To date the operation, launched earlier this year by police and anti-doping officials in Austria and their colleagues in Germany, has involved 23 athletes, a number of them from cycling.

The names of the latest two cyclists to be linked to the ongoing investigation have not been made public, although both are said to be German.

However, ARD says that it has passed their details on to prosecutors investigating the activities of Erfurt, Germant-based Mark Schmidt, former doctor to the Gerolsteiner cycling team.

Doping scandals involving that team as well as T-Mobile back in the late 2000s led to both folding as sponsors pulled out, and for several years the Tour de France was not broadcast in Germany.

It took the best part of a decade for the damage to cycling’s reputation in Germany to be repaired, and the country can ill afford a similar scandal.

Just last month world cycling’s governing body, the UCI, requested that the Cycling Anti-Doping Foundation (CADF) “proceed with necessary reanalyses of samples taken during the 2016 and 2017 seasons” due to information that had come to light as part of Operation Aderlass.

> Operation Aderlass: UCI orders retest of samples from 2016-17

Among cyclists already sanctioned as part of the operation are retired Italian pro Alessandro Petacchi, winner of Milan-San Remo and the points jersey at all three Grand Tours, who was banned for two years in August.

The Austrian riders Stefan Denifl and Georg Preidler and the Croatian, Kristijan Durasek, were all handed four-year bans, while Slovenian riders Kristijan Koren and Borut Bozic both received two-year bans.

In May this year, Danilo Hondo, the retired former German road race champion, admitted to ARD that he had paid Schmidt €30,000 for blood transfusions in 2011, his confession leading to him being sacked as a coach to the Swiss national cycling federation.

Operation Aderlass – the name means ‘bloodletting’ in German – first hit the headlines after a number of arrests were made at the Nordic World Ski Championships in Austria in February.

In its latest update on the investigation, which aired last night, ARD claimed that Schmidt worked with athletes in a number of sports and that contact, often at motorway service stations, would be arranged via text message using Slovenian SIM cards to try and keep the conversations secret.

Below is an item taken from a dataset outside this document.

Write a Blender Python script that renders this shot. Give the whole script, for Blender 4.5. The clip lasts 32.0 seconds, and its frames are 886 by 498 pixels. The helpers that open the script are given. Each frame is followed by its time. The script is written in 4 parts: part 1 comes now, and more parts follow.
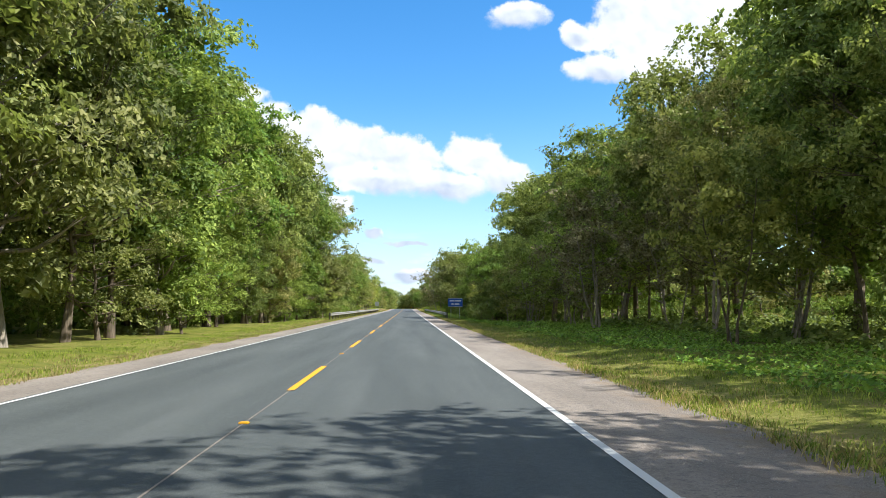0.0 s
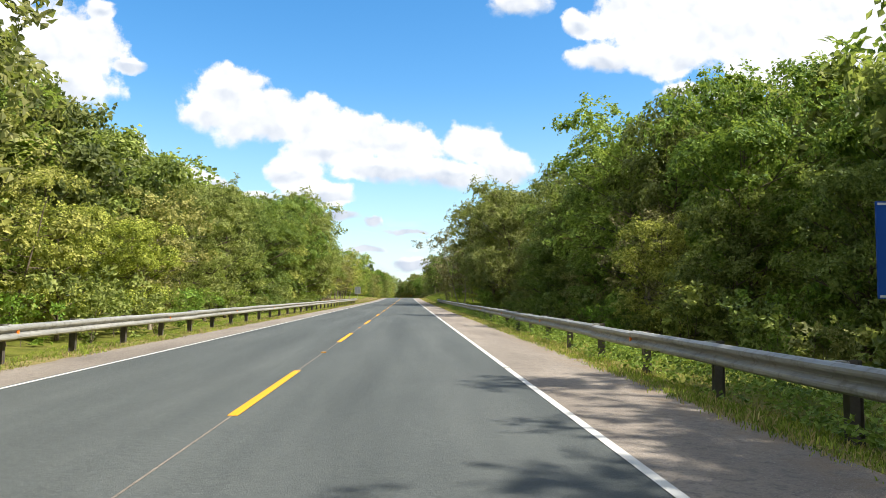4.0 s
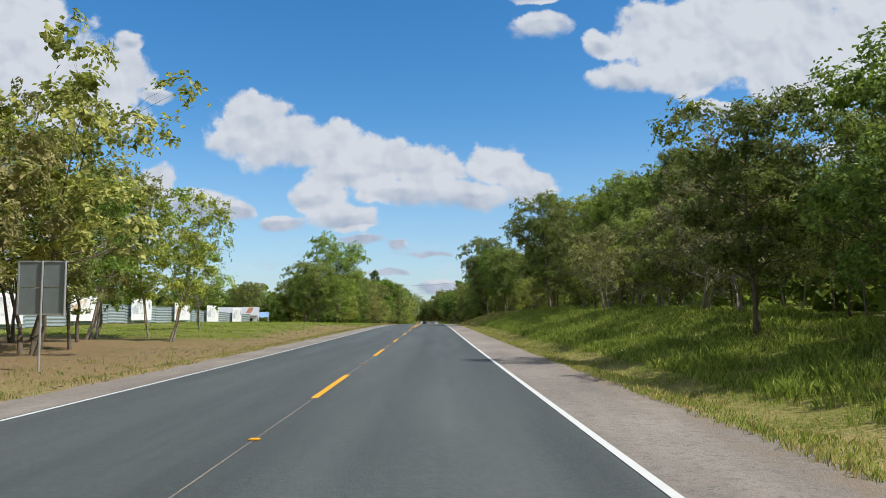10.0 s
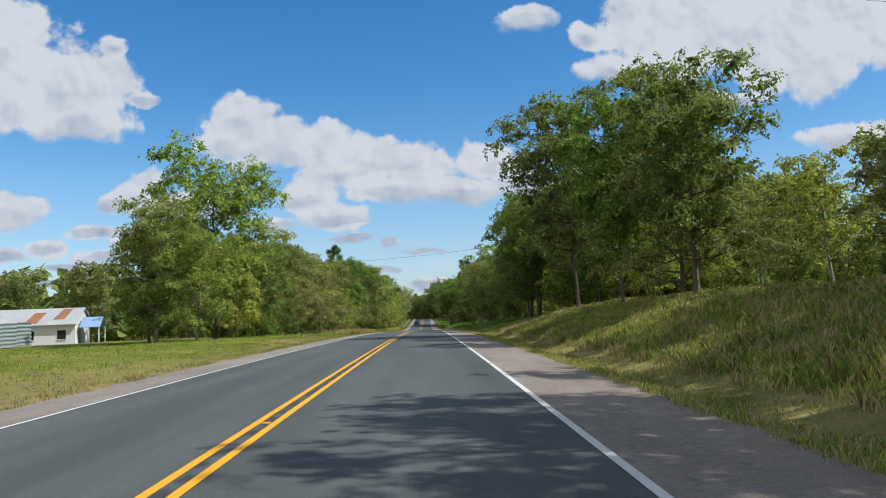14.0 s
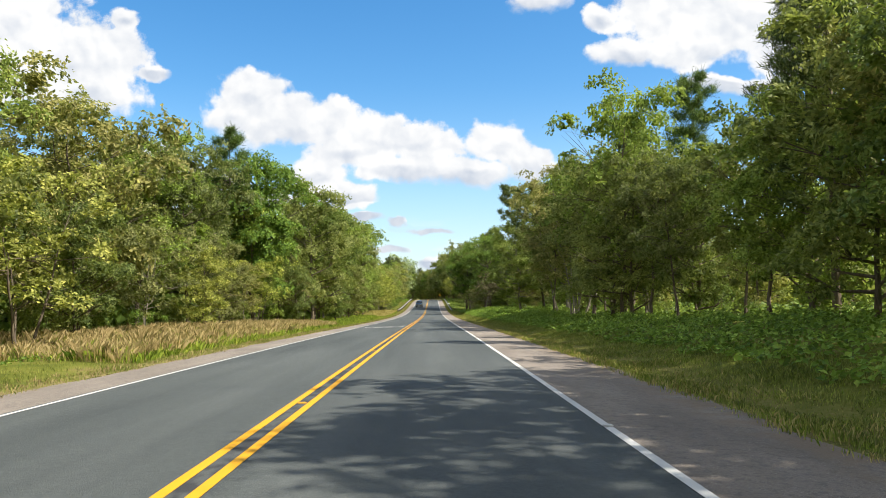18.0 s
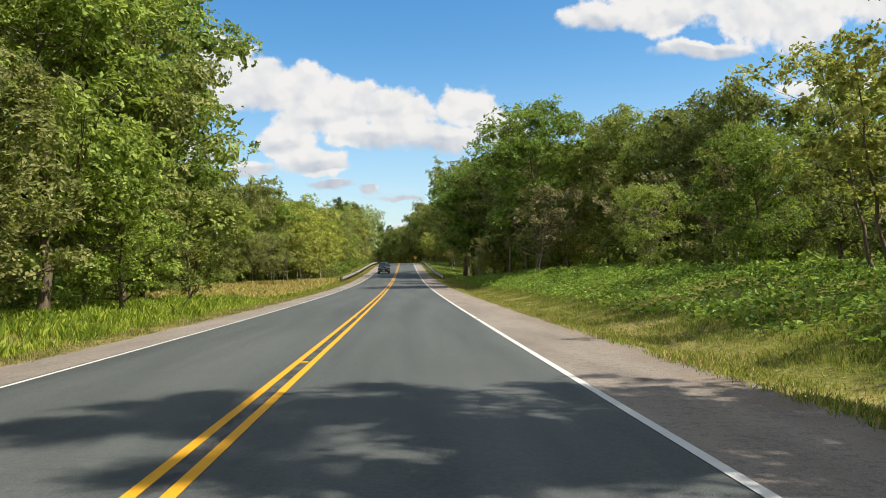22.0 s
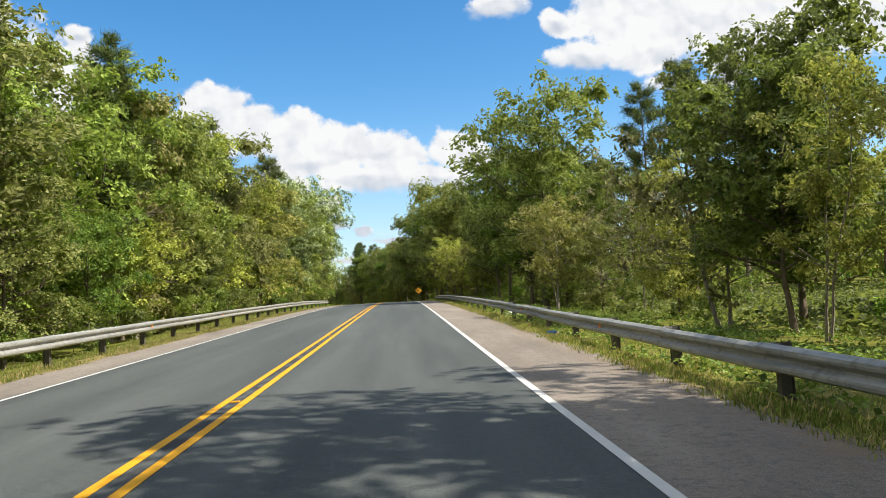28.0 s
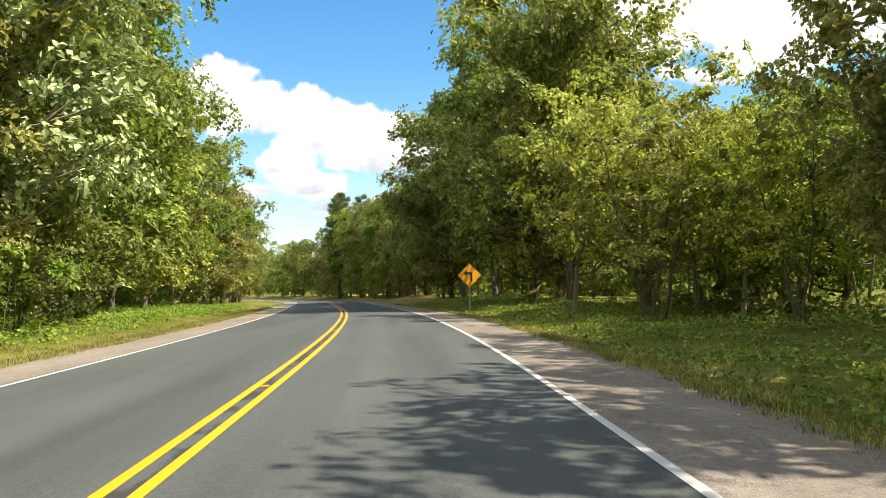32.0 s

The doctor would introduce himself by SMS to potential new clients with a message saying, “I’m the guy with the cool bag,” it is alleged.

A number of athletes who competed at last year’s Sochi Winter Olympic Games in South Korea were clients of Schmidt’s, the broadcaster claims.

It says that given the impracticalities of taking a flight to South Korea with blood bags in his possession – something that would be bound to raise suspicions – Schmidt hit upon a novel solution.

According to the broadcaster, the athlete would be injected with treated blood close to Frankfurt Airport shortly before departing for the Games, and would undertake the long-haul flight with excessive amounts of blood in their bodies, with the obvious health risk that brings.

Once in South Korea, the amount of blood they had been supplied with would be removed, then reinjected shortly before they competed.

Last week, public prosecutors in Munich brought charges against Schmidt and four assistants accusing them of “commercial and, in some cases, banned use of prohibited doping methods” or abetting such methods, and also charged the doctor with suspicion of causing dangerous bodily harm.